***** SUPPLIED INFORMATION

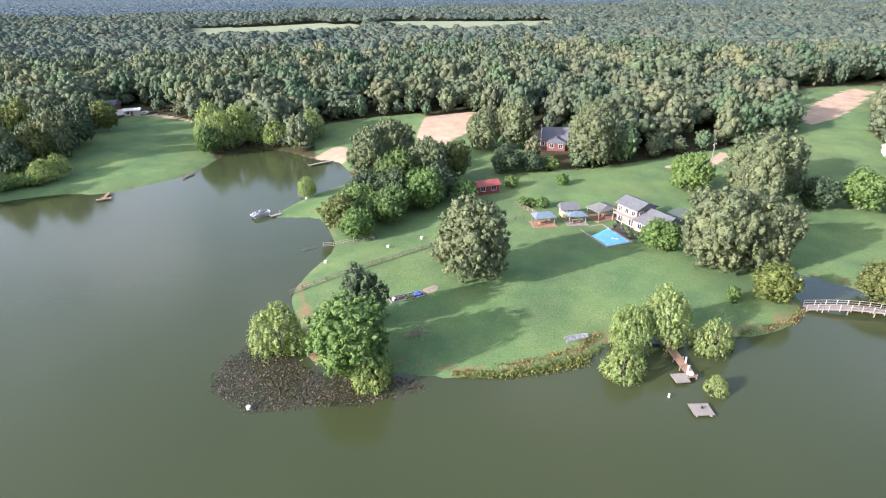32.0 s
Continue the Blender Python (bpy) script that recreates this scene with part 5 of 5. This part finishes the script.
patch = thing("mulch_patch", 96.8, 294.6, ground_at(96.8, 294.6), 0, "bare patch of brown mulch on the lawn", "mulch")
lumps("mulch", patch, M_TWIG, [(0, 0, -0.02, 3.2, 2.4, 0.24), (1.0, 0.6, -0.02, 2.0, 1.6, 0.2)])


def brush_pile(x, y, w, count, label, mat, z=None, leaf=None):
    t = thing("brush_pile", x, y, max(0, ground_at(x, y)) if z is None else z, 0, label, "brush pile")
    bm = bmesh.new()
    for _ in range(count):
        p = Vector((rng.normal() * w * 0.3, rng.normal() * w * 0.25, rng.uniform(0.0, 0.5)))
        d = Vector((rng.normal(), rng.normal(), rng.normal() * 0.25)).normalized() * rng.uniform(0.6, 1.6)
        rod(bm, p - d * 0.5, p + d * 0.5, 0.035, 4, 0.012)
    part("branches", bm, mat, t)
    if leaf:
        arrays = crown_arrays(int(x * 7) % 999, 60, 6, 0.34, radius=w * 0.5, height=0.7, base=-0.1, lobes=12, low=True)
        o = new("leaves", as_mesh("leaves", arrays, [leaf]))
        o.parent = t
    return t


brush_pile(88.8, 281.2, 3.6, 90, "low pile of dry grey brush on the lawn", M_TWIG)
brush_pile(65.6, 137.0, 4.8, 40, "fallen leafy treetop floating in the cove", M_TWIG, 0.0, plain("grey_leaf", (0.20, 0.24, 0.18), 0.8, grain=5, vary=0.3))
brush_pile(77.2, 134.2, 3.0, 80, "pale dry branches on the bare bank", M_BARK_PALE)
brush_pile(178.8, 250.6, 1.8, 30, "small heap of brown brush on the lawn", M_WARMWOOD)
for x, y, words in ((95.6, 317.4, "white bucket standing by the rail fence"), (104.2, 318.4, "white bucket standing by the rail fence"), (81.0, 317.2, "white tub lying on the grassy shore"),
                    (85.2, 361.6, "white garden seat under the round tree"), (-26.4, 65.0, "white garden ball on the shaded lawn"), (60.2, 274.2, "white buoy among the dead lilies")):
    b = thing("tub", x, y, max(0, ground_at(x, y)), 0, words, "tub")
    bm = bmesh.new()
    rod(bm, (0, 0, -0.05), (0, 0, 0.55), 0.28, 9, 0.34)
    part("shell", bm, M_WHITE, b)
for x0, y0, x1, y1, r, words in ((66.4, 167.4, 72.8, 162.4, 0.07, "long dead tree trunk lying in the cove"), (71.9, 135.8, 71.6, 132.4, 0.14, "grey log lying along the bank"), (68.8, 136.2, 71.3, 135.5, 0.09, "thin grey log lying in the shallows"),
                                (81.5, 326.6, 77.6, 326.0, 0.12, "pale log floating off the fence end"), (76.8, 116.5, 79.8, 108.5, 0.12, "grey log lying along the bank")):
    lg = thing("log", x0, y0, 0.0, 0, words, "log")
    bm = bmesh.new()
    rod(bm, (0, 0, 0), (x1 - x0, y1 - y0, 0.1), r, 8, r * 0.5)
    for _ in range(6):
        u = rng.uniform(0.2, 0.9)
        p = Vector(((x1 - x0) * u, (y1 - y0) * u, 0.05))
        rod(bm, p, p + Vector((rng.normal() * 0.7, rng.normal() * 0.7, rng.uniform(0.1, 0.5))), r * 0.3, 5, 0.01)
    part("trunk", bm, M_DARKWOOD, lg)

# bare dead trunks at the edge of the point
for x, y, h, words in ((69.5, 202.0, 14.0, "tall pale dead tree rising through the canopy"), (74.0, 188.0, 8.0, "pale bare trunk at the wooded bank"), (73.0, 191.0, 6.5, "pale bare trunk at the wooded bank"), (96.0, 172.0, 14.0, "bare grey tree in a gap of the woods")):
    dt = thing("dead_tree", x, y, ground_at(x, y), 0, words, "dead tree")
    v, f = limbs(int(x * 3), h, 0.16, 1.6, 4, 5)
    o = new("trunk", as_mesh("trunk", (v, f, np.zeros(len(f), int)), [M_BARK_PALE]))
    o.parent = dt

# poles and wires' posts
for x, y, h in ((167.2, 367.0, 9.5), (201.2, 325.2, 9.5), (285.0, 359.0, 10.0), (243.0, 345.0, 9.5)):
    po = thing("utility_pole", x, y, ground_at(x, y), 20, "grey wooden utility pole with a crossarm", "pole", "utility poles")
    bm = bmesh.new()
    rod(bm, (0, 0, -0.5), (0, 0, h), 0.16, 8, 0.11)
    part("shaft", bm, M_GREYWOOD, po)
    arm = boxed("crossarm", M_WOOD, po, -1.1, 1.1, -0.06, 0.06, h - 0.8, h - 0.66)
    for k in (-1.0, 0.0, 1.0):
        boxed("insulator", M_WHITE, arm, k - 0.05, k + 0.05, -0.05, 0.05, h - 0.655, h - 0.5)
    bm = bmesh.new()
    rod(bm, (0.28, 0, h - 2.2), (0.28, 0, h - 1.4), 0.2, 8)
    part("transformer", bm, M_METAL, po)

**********

### GOAL
Pick out lines containing the word "part", each one as written.

### SOLVED PROBLEM
Continue the Blender Python (bpy) script that recreates this scene with part 5 of 5. This part finishes the script.
    part("branches", bm, mat, t)
    part("shell", bm, M_WHITE, b)
    part("trunk", bm, M_DARKWOOD, lg)
    part("shaft", bm, M_GREYWOOD, po)
    part("transformer", bm, M_METAL, po)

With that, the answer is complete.